- _Material_:
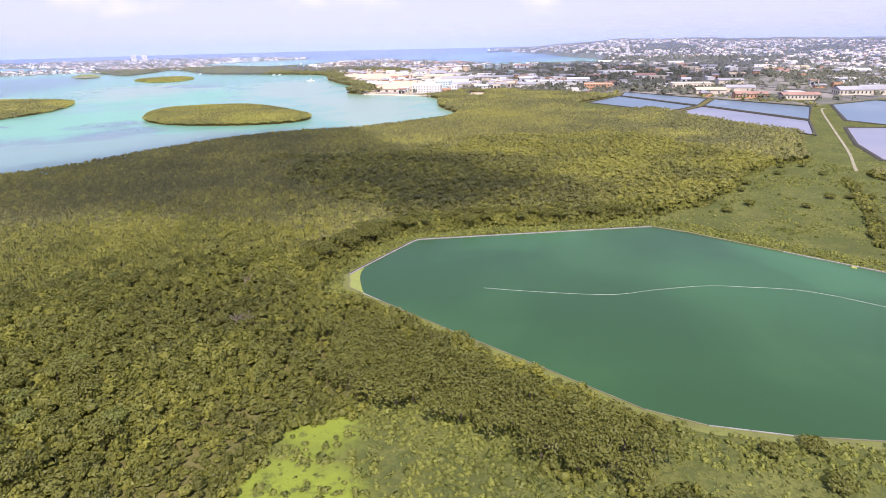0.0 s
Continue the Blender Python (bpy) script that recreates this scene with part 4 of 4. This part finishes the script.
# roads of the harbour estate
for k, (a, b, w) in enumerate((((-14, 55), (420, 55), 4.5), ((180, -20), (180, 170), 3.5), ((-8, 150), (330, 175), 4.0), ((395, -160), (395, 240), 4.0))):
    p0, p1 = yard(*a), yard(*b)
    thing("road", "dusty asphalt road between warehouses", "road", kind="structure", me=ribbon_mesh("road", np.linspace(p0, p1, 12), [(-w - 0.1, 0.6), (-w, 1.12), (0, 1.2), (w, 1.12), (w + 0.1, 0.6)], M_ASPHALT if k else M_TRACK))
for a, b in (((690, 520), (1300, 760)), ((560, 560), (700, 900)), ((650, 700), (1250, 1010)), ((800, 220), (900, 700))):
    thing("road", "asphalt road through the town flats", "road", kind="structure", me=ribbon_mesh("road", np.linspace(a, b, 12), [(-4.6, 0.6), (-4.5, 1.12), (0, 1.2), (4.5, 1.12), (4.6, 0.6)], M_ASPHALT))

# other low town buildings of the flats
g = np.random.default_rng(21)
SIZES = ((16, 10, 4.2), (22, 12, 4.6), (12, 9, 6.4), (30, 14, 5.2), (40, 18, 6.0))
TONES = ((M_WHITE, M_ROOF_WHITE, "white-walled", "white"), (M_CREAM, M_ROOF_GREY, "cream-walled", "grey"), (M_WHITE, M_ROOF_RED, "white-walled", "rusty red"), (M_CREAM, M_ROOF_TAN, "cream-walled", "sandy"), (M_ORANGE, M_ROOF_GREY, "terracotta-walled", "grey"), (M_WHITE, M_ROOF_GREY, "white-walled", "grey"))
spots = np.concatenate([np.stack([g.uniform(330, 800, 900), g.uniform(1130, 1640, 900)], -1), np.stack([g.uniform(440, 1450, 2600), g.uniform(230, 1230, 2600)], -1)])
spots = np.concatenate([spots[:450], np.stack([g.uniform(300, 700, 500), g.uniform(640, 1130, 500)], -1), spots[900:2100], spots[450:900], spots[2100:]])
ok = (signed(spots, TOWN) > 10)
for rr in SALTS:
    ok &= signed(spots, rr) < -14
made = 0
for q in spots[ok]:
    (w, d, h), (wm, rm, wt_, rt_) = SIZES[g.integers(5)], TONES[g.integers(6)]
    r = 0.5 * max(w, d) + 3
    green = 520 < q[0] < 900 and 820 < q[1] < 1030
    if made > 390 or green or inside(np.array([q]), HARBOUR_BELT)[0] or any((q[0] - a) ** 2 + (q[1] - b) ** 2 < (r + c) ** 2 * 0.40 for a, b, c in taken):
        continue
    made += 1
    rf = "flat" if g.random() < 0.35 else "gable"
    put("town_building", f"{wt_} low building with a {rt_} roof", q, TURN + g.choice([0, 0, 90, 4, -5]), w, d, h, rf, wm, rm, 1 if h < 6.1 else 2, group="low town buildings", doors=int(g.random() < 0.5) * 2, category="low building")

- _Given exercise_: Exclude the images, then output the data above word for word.

- _Expected answer_:
0.0 s
Continue the Blender Python (bpy) script that recreates this scene with part 4 of 4. This part finishes the script.
# roads of the harbour estate
for k, (a, b, w) in enumerate((((-14, 55), (420, 55), 4.5), ((180, -20), (180, 170), 3.5), ((-8, 150), (330, 175), 4.0), ((395, -160), (395, 240), 4.0))):
    p0, p1 = yard(*a), yard(*b)
    thing("road", "dusty asphalt road between warehouses", "road", kind="structure", me=ribbon_mesh("road", np.linspace(p0, p1, 12), [(-w - 0.1, 0.6), (-w, 1.12), (0, 1.2), (w, 1.12), (w + 0.1, 0.6)], M_ASPHALT if k else M_TRACK))
for a, b in (((690, 520), (1300, 760)), ((560, 560), (700, 900)), ((650, 700), (1250, 1010)), ((800, 220), (900, 700))):
    thing("road", "asphalt road through the town flats", "road", kind="structure", me=ribbon_mesh("road", np.linspace(a, b, 12), [(-4.6, 0.6), (-4.5, 1.12), (0, 1.2), (4.5, 1.12), (4.6, 0.6)], M_ASPHALT))

# other low town buildings of the flats
g = np.random.default_rng(21)
SIZES = ((16, 10, 4.2), (22, 12, 4.6), (12, 9, 6.4), (30, 14, 5.2), (40, 18, 6.0))
TONES = ((M_WHITE, M_ROOF_WHITE, "white-walled", "white"), (M_CREAM, M_ROOF_GREY, "cream-walled", "grey"), (M_WHITE, M_ROOF_RED, "white-walled", "rusty red"), (M_CREAM, M_ROOF_TAN, "cream-walled", "sandy"), (M_ORANGE, M_ROOF_GREY, "terracotta-walled", "grey"), (M_WHITE, M_ROOF_GREY, "white-walled", "grey"))
spots = np.concatenate([np.stack([g.uniform(330, 800, 900), g.uniform(1130, 1640, 900)], -1), np.stack([g.uniform(440, 1450, 2600), g.uniform(230, 1230, 2600)], -1)])
spots = np.concatenate([spots[:450], np.stack([g.uniform(300, 700, 500), g.uniform(640, 1130, 500)], -1), spots[900:2100], spots[450:900], spots[2100:]])
ok = (signed(spots, TOWN) > 10)
for rr in SALTS:
    ok &= signed(spots, rr) < -14
made = 0
for q in spots[ok]:
    (w, d, h), (wm, rm, wt_, rt_) = SIZES[g.integers(5)], TONES[g.integers(6)]
    r = 0.5 * max(w, d) + 3
    green = 520 < q[0] < 900 and 820 < q[1] < 1030
    if made > 390 or green or inside(np.array([q]), HARBOUR_BELT)[0] or any((q[0] - a) ** 2 + (q[1] - b) ** 2 < (r + c) ** 2 * 0.40 for a, b, c in taken):
        continue
    made += 1
    rf = "flat" if g.random() < 0.35 else "gable"
    put("town_building", f"{wt_} low building with a {rt_} roof", q, TURN + g.choice([0, 0, 90, 4, -5]), w, d, h, rf, wm, rm, 1 if h < 6.1 else 2, group="low town buildings", doors=int(g.random() < 0.5) * 2, category="low building")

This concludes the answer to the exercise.